■ Work instructions ■
Will you output all of the data below exactly, omitting the images?

◆ ◆ ◆ ◆

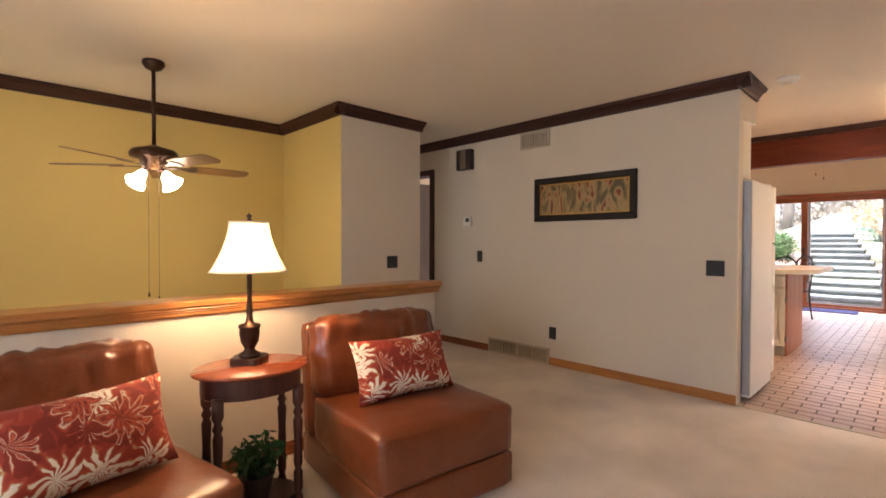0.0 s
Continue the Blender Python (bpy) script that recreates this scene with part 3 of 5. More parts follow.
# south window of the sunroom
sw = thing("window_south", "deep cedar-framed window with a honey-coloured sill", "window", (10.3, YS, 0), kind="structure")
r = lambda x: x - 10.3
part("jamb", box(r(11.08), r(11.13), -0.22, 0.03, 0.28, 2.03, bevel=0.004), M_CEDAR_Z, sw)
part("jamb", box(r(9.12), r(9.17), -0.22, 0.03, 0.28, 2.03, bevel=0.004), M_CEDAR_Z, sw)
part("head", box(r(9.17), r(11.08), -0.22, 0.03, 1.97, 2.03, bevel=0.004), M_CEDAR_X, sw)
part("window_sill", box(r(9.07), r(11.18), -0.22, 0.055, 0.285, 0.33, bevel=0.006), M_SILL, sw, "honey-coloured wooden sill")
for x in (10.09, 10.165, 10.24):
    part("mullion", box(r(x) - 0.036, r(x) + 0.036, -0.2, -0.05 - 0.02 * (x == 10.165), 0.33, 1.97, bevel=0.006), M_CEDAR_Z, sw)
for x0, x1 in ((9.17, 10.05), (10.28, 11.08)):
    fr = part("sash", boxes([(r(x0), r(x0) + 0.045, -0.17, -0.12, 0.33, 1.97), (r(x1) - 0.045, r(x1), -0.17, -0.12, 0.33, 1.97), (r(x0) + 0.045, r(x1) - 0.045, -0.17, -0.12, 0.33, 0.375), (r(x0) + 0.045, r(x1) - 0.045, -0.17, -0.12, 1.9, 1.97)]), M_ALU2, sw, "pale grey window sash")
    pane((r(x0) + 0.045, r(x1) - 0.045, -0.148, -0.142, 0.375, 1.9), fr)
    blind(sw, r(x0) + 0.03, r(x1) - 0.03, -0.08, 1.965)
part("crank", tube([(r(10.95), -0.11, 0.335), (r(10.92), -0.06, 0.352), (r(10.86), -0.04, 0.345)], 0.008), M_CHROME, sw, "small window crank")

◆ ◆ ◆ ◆

■ Task result ■
0.0 s
Continue the Blender Python (bpy) script that recreates this scene with part 3 of 5. More parts follow.
# south window of the sunroom
sw = thing("window_south", "deep cedar-framed window with a honey-coloured sill", "window", (10.3, YS, 0), kind="structure")
r = lambda x: x - 10.3
part("jamb", box(r(11.08), r(11.13), -0.22, 0.03, 0.28, 2.03, bevel=0.004), M_CEDAR_Z, sw)
part("jamb", box(r(9.12), r(9.17), -0.22, 0.03, 0.28, 2.03, bevel=0.004), M_CEDAR_Z, sw)
part("head", box(r(9.17), r(11.08), -0.22, 0.03, 1.97, 2.03, bevel=0.004), M_CEDAR_X, sw)
part("window_sill", box(r(9.07), r(11.18), -0.22, 0.055, 0.285, 0.33, bevel=0.006), M_SILL, sw, "honey-coloured wooden sill")
for x in (10.09, 10.165, 10.24):
    part("mullion", box(r(x) - 0.036, r(x) + 0.036, -0.2, -0.05 - 0.02 * (x == 10.165), 0.33, 1.97, bevel=0.006), M_CEDAR_Z, sw)
for x0, x1 in ((9.17, 10.05), (10.28, 11.08)):
    fr = part("sash", boxes([(r(x0), r(x0) + 0.045, -0.17, -0.12, 0.33, 1.97), (r(x1) - 0.045, r(x1), -0.17, -0.12, 0.33, 1.97), (r(x0) + 0.045, r(x1) - 0.045, -0.17, -0.12, 0.33, 0.375), (r(x0) + 0.045, r(x1) - 0.045, -0.17, -0.12, 1.9, 1.97)]), M_ALU2, sw, "pale grey window sash")
    pane((r(x0) + 0.045, r(x1) - 0.045, -0.148, -0.142, 0.375, 1.9), fr)
    blind(sw, r(x0) + 0.03, r(x1) - 0.03, -0.08, 1.965)
part("crank", tube([(r(10.95), -0.11, 0.335), (r(10.92), -0.06, 0.352), (r(10.86), -0.04, 0.345)], 0.008), M_CHROME, sw, "small window crank")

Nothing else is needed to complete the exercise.